I never saw him again. But still today, there remains etched into the exterior of the great St. Stephen’s Cathedral in Vienna, a white scrawled carving of defiance, the figures “O 5.” I have been told that my father was the very chiseler of that message from the underground.
So, you can well understand why my first few months with Himmel were so fraught with the constant urge to pee, even though he appeared to regard my history as irrelevant.
The second trait which so endeared my master to me, as it were, was his choice of women. I refer not, of course, to the long line of prostitutes and desperately widowed wives we encountered in
our travels throughout Italy, the Rhineland or France.

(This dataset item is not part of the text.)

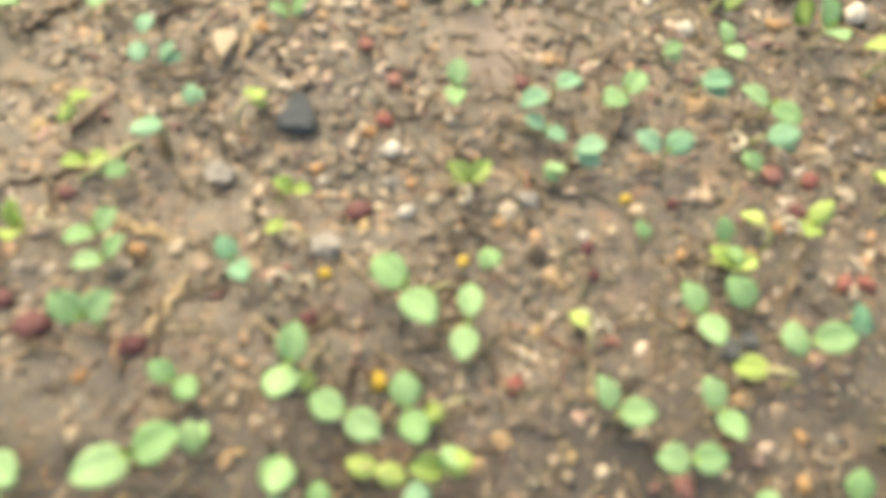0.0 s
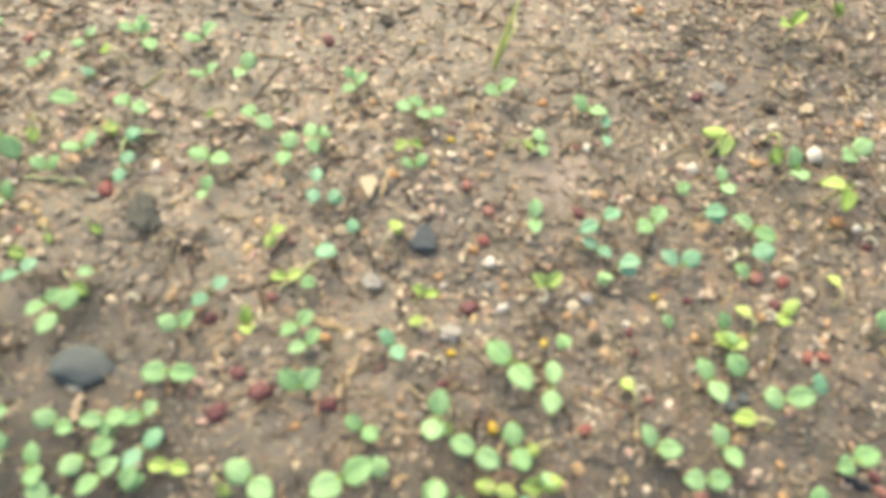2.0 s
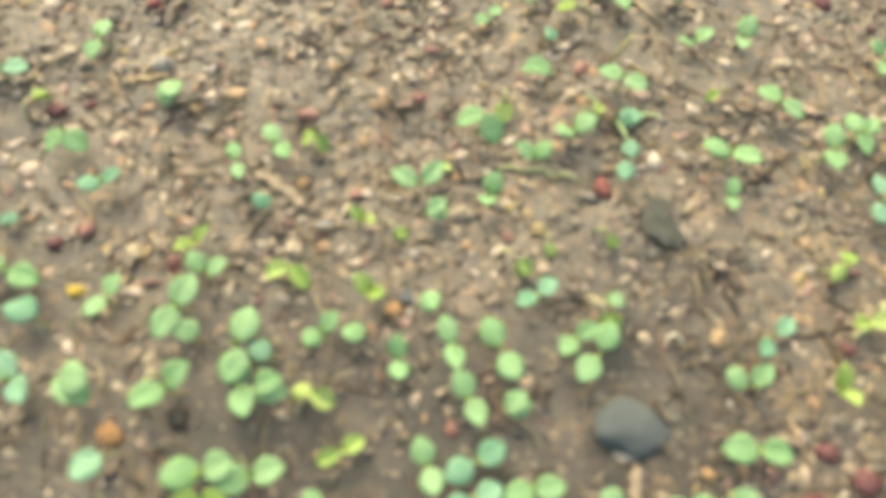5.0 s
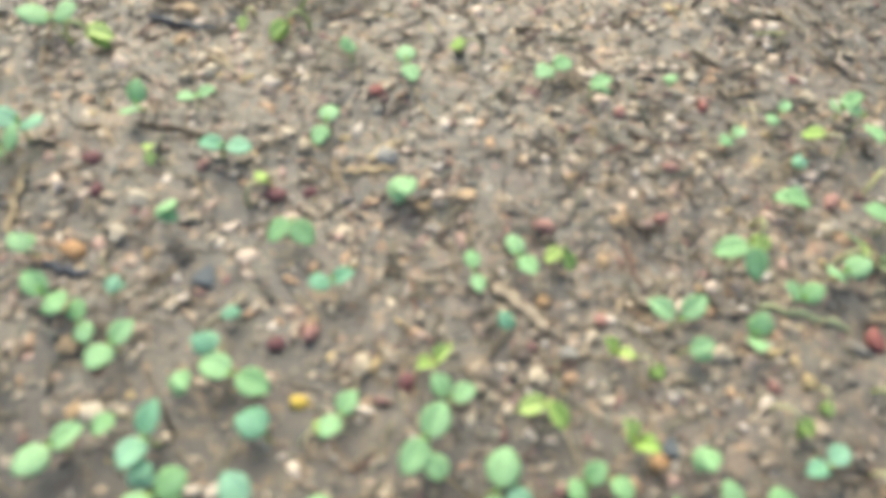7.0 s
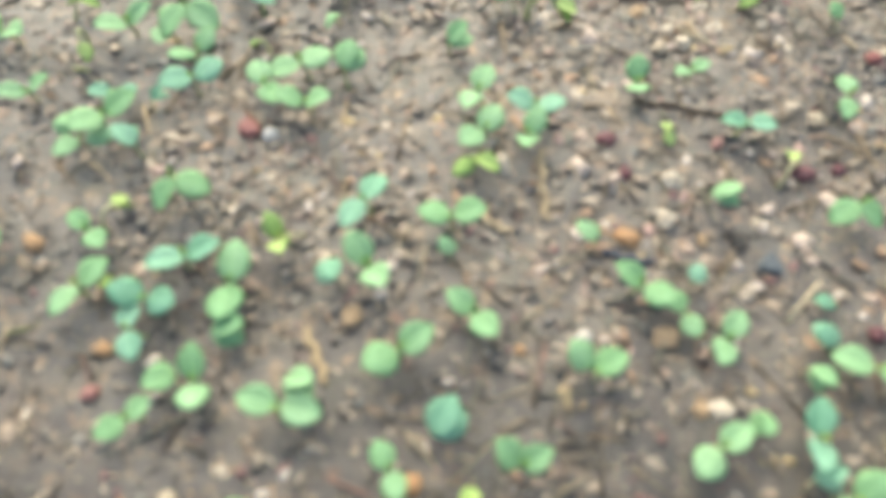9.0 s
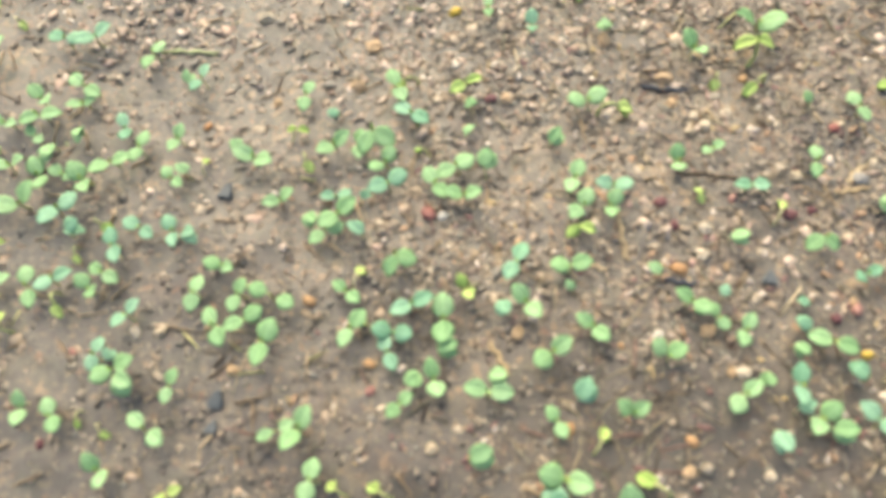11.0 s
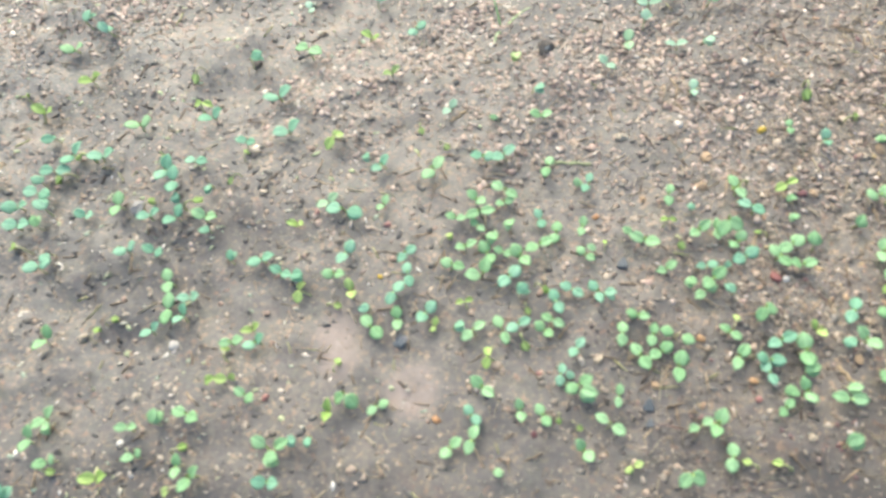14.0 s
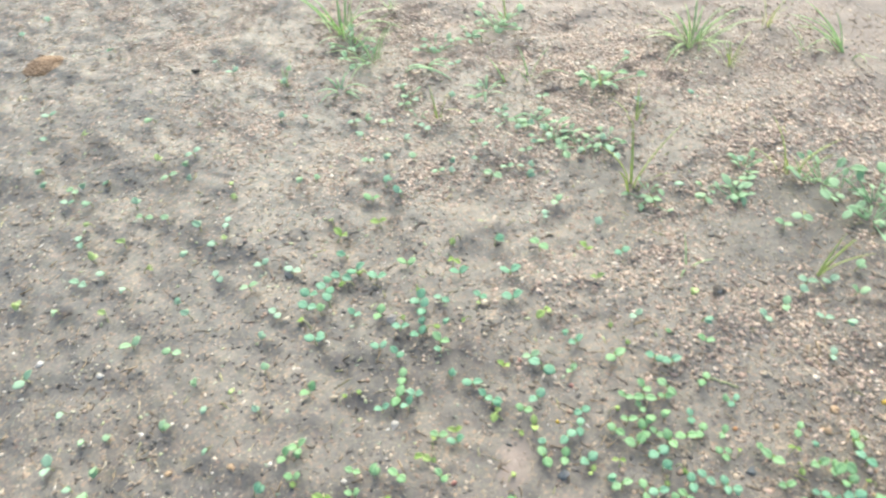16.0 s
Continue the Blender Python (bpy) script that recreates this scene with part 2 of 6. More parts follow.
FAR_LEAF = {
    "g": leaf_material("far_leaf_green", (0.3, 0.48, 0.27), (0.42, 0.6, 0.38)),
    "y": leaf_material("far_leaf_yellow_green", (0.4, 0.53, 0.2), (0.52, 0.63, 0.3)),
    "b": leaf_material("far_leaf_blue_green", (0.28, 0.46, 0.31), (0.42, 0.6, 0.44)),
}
STEM = piece_material("stem", (0.4, 0.46, 0.2), (0.6, 0.54, 0.36), 0.5, 600)
ROOTLET = piece_material("pale_rootlet", (0.6, 0.55, 0.4), (0.78, 0.74, 0.6), 0.5, 600)
GRASS = leaf_material("grass_blade", (0.54, 0.74, 0.38), (0.7, 0.84, 0.52), 0.5)
YELLOW_GRASS = leaf_material("yellow_grass_blade", (0.62, 0.72, 0.3), (0.76, 0.82, 0.44), 0.5)
WEED = leaf_material("weed_leaf", (0.46, 0.66, 0.42), (0.6, 0.78, 0.56), 0.45)
BITS = {
    "maroon": piece_material("maroon_husk", (0.13, 0.048, 0.058), (0.2, 0.085, 0.09), 0.45),
    "red": piece_material("red_husk", (0.3, 0.1, 0.09), (0.42, 0.24, 0.21), 0.45),
    "orange": piece_material("orange_husk", (0.42, 0.22, 0.1), (0.52, 0.34, 0.19), 0.5),
    "yellow": piece_material("yellow_husk", (0.62, 0.42, 0.06), (0.68, 0.5, 0.12), 0.5),
    "cream": piece_material("cream_stone", (0.5, 0.41, 0.3), (0.6, 0.52, 0.42), 0.6),
    "tan": piece_material("tan_stone", (0.44, 0.31, 0.19), (0.56, 0.4, 0.26), 0.7),
    "chip": piece_material("pale_chip", (0.5, 0.42, 0.32), (0.54, 0.46, 0.36), 0.7),
    "white": piece_material("white_stone", (0.6, 0.56, 0.51), (0.72, 0.69, 0.65), 0.5),
    "grey": piece_material("grey_stone", (0.26, 0.25, 0.24), (0.38, 0.36, 0.35), 0.7),
    "blue": piece_material("blue_grey_stone", (0.1, 0.115, 0.13), (0.14, 0.155, 0.17), 0.6),
    "dark": piece_material("dark_clod", (0.07, 0.062, 0.055), (0.12, 0.105, 0.092), 0.8),
    "slate": piece_material("slate_stone", (0.13, 0.15, 0.158), (0.15, 0.17, 0.178), 0.85, spec=0.15),
    "clump": piece_material("dark_olive_clump", (0.1, 0.104, 0.096), (0.12, 0.122, 0.112), 0.9, spec=0.1),
}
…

Some of these Himmel paid well as he invited them to bed, and some he spontaneously mounted in empty castle keeps and haylofts. These he regarded as the spoils of war and nothing more.

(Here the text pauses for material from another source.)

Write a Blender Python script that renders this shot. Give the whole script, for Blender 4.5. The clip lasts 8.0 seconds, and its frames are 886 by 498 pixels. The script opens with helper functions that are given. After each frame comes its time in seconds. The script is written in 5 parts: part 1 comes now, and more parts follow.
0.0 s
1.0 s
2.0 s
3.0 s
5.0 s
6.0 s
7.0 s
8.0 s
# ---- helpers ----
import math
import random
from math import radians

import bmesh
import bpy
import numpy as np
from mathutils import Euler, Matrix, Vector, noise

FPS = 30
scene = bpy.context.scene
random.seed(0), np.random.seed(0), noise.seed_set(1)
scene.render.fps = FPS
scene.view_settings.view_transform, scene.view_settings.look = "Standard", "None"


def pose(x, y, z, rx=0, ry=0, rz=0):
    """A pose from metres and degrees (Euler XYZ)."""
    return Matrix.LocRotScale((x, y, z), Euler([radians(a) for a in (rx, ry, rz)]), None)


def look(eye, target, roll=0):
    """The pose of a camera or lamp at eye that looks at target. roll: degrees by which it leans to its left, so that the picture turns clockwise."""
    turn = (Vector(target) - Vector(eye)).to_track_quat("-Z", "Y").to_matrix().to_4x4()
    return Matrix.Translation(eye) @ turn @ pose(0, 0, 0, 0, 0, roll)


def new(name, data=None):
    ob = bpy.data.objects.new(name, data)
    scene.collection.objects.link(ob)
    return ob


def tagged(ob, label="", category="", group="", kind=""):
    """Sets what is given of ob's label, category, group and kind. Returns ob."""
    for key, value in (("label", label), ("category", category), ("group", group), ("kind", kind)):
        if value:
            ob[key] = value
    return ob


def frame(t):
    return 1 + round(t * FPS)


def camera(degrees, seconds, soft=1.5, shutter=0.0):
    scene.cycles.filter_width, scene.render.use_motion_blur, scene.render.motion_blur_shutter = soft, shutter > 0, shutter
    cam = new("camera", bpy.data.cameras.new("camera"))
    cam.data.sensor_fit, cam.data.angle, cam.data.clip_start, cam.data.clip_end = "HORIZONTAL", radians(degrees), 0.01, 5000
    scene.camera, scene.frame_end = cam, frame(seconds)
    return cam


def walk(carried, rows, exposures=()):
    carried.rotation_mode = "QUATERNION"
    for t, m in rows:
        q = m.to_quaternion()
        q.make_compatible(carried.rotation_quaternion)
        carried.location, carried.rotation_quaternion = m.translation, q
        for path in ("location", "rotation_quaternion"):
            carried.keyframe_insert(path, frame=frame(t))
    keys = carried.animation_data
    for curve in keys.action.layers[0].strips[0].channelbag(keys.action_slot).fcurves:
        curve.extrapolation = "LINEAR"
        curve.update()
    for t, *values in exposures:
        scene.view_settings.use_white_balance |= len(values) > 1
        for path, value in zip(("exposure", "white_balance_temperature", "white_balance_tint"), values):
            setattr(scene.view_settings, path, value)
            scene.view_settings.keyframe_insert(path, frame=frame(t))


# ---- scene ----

The true measure of his good taste was revealed in the selection of Gabrielle. We had settled temporarily near Le Pontet, a village beside the fabled French town of Avignon, for a spate of rest and recreation. Much of the small ville had suffered from errant Allied bombs, and a large German field hospital had been erected in the meadows as a sort of waypoint and triage center for the wounded from all fronts. The slim bridges of the Rhone were constantly awash in horse-drawn wagons, with the local French girls essentially enslaved as nurses to transport and tend the injured. It was there, above the bloody river waters that would someday be bottled and sold by the shipload to American supermarkets, that Himmel spotted her.
She was virtually a child, barely eighteen years of age, the daughter of Le Pontet’s mayor, who had been executed by the Gestapo. Despite the soiled appearance of all the other females employed by our army, Gabrielle’s skin was pure and translucent, her fingernails unbroken, the flaxen blond hair that framed her diamond blue eyes falling straight and true to her slim waist. As she sat upon the bench of a caisson that contained the writhing forms of three wounded panzer crew, her chin erect and her hands lightly snapping the reins of her horses, it was clear that she had inherited a strand of royal French genes. Himmel ordered the driver of his Kübelwagen to halt, and he immediately fell in love. He was done with whoring.
The rest of how I came to know her, I shall leave for later telling.
And finally, the Colonel’s third trait which I came to temporarily admire was his greed. Perhaps that is unfair, and a more generous description of his calculations might be called practicality. After all, his strategic assessments of any given situation were almost always correct, and his analysis of the war’s progress, despite his own personal victories, was untempered by emotion. By the time I joined him, Himmel knew that Germany was going to lose this war. He also knew that the Allies were about to mount a massive invasion of the continent, the furious tide of which would not be repulsed. Despite the erroneous hunches of Hitler and the endless arguments of the High Command, Himmel would regularly spread a map of Europe across any makeshift dining table or vehicle boot, jab a finger at the coast of Normandy and state, “Here. It will come here.”